* **GIVEN PROBLEM**
Without the pictures, can you quote each line below exactly?

* **INFORMATION SUPPLIED**
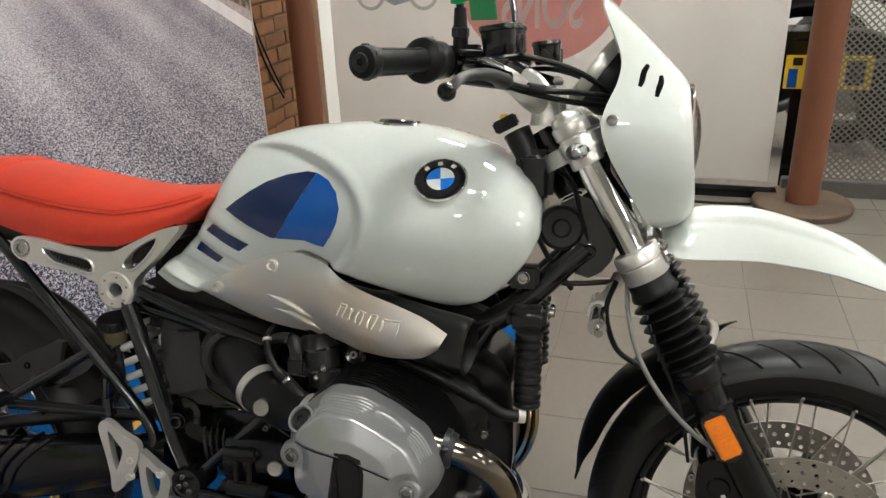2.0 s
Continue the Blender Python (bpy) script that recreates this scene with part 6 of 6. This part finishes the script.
part("horn", lathe([(0.0, 0.010), (0.012, 0.010), (0.016, 0.006), (0.030, 0.008), (0.036, 0.004), (0.037, -0.012), (0.02, -0.025), (0, -0.028)], (1.140, -0.062, 0.822), (0.15, -1, 0), 32), M_PLASTIC, bike, "round black horn")
for pts in ([(1.08, -0.06, 0.90), (1.10, -0.075, 0.82), (1.13, -0.06, 0.76), (1.16, -0.04, 0.72)], [(1.09, -0.04, 0.93), (1.15, -0.06, 0.90), (1.17, -0.055, 0.84), (1.19, -0.05, 0.78)], [(1.06, -0.07, 0.77), (1.10, -0.08, 0.72), (1.12, -0.06, 0.70)]):
    part("cable", tube(pts, 0.0045, 8), M_RUBBER, bike)

# ---- rear drive ----
drive = holder("final_drive", bike, "black shaft drive housing on the rear wheel")
secs = []
for x, z, hz, y, hy in ((-0.055, 0.318, 0.020, 0.085, 0.02), (-0.045, 0.318, 0.045, 0.088, 0.024), (-0.015, 0.322, 0.058, 0.092, 0.030), (0.03, 0.328, 0.060, 0.098, 0.036), (0.08, 0.334, 0.058, 0.112, 0.042), (0.14, 0.342, 0.058, 0.122, 0.044), (0.27, 0.362, 0.054, 0.118, 0.042), (0.35, 0.374, 0.045, 0.112, 0.04), (0.40, 0.382, 0.040, 0.105, 0.038), (0.47, 0.392, 0.038, 0.09, 0.036)):
    secs.append([V(x, -y + hy * math.copysign(abs(math.cos(a)) ** 0.7, math.cos(a)), z + hz * math.copysign(abs(math.sin(a)) ** 0.7, math.sin(a))) for a in [2 * math.pi * j / 28 for j in range(28)]])
part("swingarm", loft(secs), M_SATIN, drive, "black swingarm tube")
ARM = [[0.08, 0.334, 0.056, 0.118, 0.042], [0.14, 0.342, 0.058, 0.122, 0.044], [0.27, 0.362, 0.054, 0.118, 0.042], [0.35, 0.374, 0.045, 0.112, 0.04]]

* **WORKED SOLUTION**
2.0 s
Continue the Blender Python (bpy) script that recreates this scene with part 6 of 6. This part finishes the script.
part("horn", lathe([(0.0, 0.010), (0.012, 0.010), (0.016, 0.006), (0.030, 0.008), (0.036, 0.004), (0.037, -0.012), (0.02, -0.025), (0, -0.028)], (1.140, -0.062, 0.822), (0.15, -1, 0), 32), M_PLASTIC, bike, "round black horn")
for pts in ([(1.08, -0.06, 0.90), (1.10, -0.075, 0.82), (1.13, -0.06, 0.76), (1.16, -0.04, 0.72)], [(1.09, -0.04, 0.93), (1.15, -0.06, 0.90), (1.17, -0.055, 0.84), (1.19, -0.05, 0.78)], [(1.06, -0.07, 0.77), (1.10, -0.08, 0.72), (1.12, -0.06, 0.70)]):
    part("cable", tube(pts, 0.0045, 8), M_RUBBER, bike)

# ---- rear drive ----
drive = holder("final_drive", bike, "black shaft drive housing on the rear wheel")
secs = []
for x, z, hz, y, hy in ((-0.055, 0.318, 0.020, 0.085, 0.02), (-0.045, 0.318, 0.045, 0.088, 0.024), (-0.015, 0.322, 0.058, 0.092, 0.030), (0.03, 0.328, 0.060, 0.098, 0.036), (0.08, 0.334, 0.058, 0.112, 0.042), (0.14, 0.342, 0.058, 0.122, 0.044), (0.27, 0.362, 0.054, 0.118, 0.042), (0.35, 0.374, 0.045, 0.112, 0.04), (0.40, 0.382, 0.040, 0.105, 0.038), (0.47, 0.392, 0.038, 0.09, 0.036)):
    secs.append([V(x, -y + hy * math.copysign(abs(math.cos(a)) ** 0.7, math.cos(a)), z + hz * math.copysign(abs(math.sin(a)) ** 0.7, math.sin(a))) for a in [2 * math.pi * j / 28 for j in range(28)]])
part("swingarm", loft(secs), M_SATIN, drive, "black swingarm tube")
ARM = [[0.08, 0.334, 0.056, 0.118, 0.042], [0.14, 0.342, 0.058, 0.122, 0.044], [0.27, 0.362, 0.054, 0.118, 0.042], [0.35, 0.374, 0.045, 0.112, 0.04]]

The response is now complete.